▶ [REQUIREMENTS] Copy exactly, and only, the lines below from the first through the one containing "PAISLEY = paisley_cloth()", both included; pictures are omitted.

▶ [DATA PROVIDED]

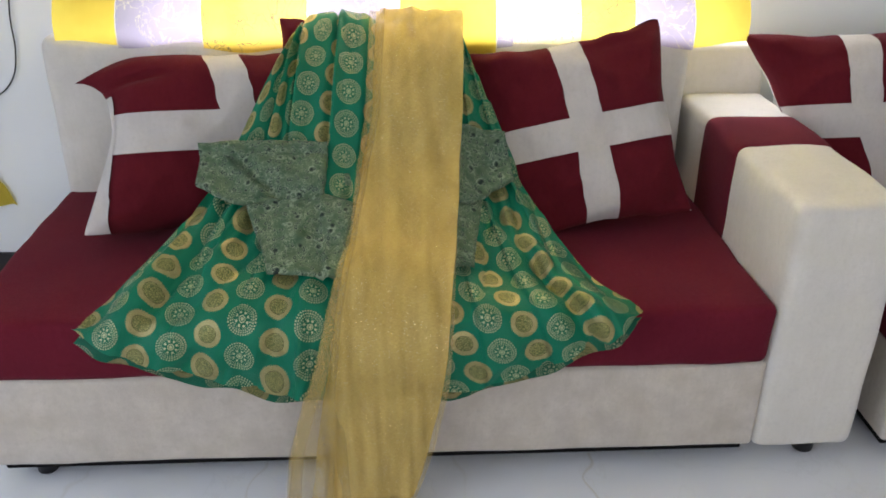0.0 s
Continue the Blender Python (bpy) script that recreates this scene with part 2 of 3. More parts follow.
        base = m.mix(m.math("MULTIPLY", dark, m.math("MULTIPLY", chosen, 0.93)), base, (0.008, 0.020, 0.020))
    m.put("Base Color", base)
    m.put("Sheen Weight", 0.06)
    m.bump(m.math("ADD", m.noise(600, 2), m.noise(60, 3)), 0.25, 0.0015)
    return m.mat


PAISLEY = paisley_cloth()


def organza(name, cover, tint=1.0):
    """Sheer gold cloth with metal threads. cover: how much of it the threads fill."""
    m = Nodes(name, 0.45, spec=0.4)
    uv = m.coord("UV")
    big = m.ramp(m.noise(9, 4, m.scaled(uv, (1.5, 0.6, 1)), distort=0.6), 0.32, 0.68)
    thread = m.noise(1.0, 2, m.scaled(uv, (1500, 160, 1)))
    cross = m.noise(1.0, 2, m.scaled(uv, (130, 1300, 1)))
    slub = m.noise(1.0, 3, m.scaled(uv, (60, 420, 1)), distort=0.4)
    col = m.mix(big, (0.50 * tint, 0.345 * tint, 0.082 * tint), (0.67 * tint, 0.475 * tint, 0.140 * tint))
    col = m.mix(m.ramp(m.noise(42, 3, m.scaled(uv, (1.0, 0.35, 1))), 0.4, 0.7, 0.0, 0.35), col, (0.74 * tint, 0.56 * tint, 0.175 * tint))
    # Slanting darker streaks paint the soft shading of diagonal folds into the colour.
    slant = m.tree.nodes.new("ShaderNodeMapping")
    m.link(uv, slant.inputs[0])
    slant.inputs[2].default_value, slant.inputs[3].default_value = (0, 0, radians(-24)), (26, 6, 1)
    col = m.mix(m.ramp(m.noise(1.0, 4, slant.outputs[0]), 0.46, 0.68, 0.0, 0.35), col, (0.41 * tint, 0.275 * tint, 0.085 * tint))
    col = m.mix(m.ramp(slub, 0.46, 0.66, 0.0, 0.3), col, (0.45 * tint, 0.305 * tint, 0.075 * tint))
    col = m.mix(m.ramp(m.math("ADD", thread, cross), 0.8, 1.25, 0.0, 0.40), col, (0.72, 0.55, 0.18))
    tilt = m.tree.nodes.new("ShaderNodeMapping")
    m.link(uv, tilt.inputs[0])
    tilt.inputs[2].default_value, tilt.inputs[3].default_value = (0, 0, radians(-32)), (230, 700, 1)
    cell = m.voronoi(1.0, tilt.outputs[0])
    lot = m.tree.nodes.new("ShaderNodeSeparateColor")
    m.link(m.voronoi(1.0, tilt.outputs[0], out="Color"), lot.inputs[0])
    near = m.ramp(m.noise(1.0, 3, slant.outputs[0]), 0.40, 0.62, 0.965, 0.85)
    spark = m.math("MULTIPLY", m.math("GREATER_THAN", lot.outputs[0], near), m.math("LESS_THAN", cell, 0.34))
    col = m.mix(spark, col, (0.95, 0.82, 0.50))
    m.put("Base Color", col)
    m.put("Metallic", m.ramp(spark, 0.0, 1.0, 0.18, 0.9))
    m.put("Roughness", m.ramp(spark, 0.0, 1.0, 0.5, 0.22))
    alpha = m.ramp(m.math("ADD", thread, cross), 0.7, 1.3, cover - 0.10, cover + 0.10)
    m.put("Alpha", m.math("MAXIMUM", alpha, spark, clamp=True))
    m.bump(m.math("ADD", m.math("ADD", thread, cross), m.math("MULTIPLY", m.math("ADD", spark, slub), 2.5)), 0.4, 0.0012)
    return m.mat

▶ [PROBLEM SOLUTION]
0.0 s
Continue the Blender Python (bpy) script that recreates this scene with part 2 of 3. More parts follow.
        base = m.mix(m.math("MULTIPLY", dark, m.math("MULTIPLY", chosen, 0.93)), base, (0.008, 0.020, 0.020))
    m.put("Base Color", base)
    m.put("Sheen Weight", 0.06)
    m.bump(m.math("ADD", m.noise(600, 2), m.noise(60, 3)), 0.25, 0.0015)
    return m.mat


PAISLEY = paisley_cloth()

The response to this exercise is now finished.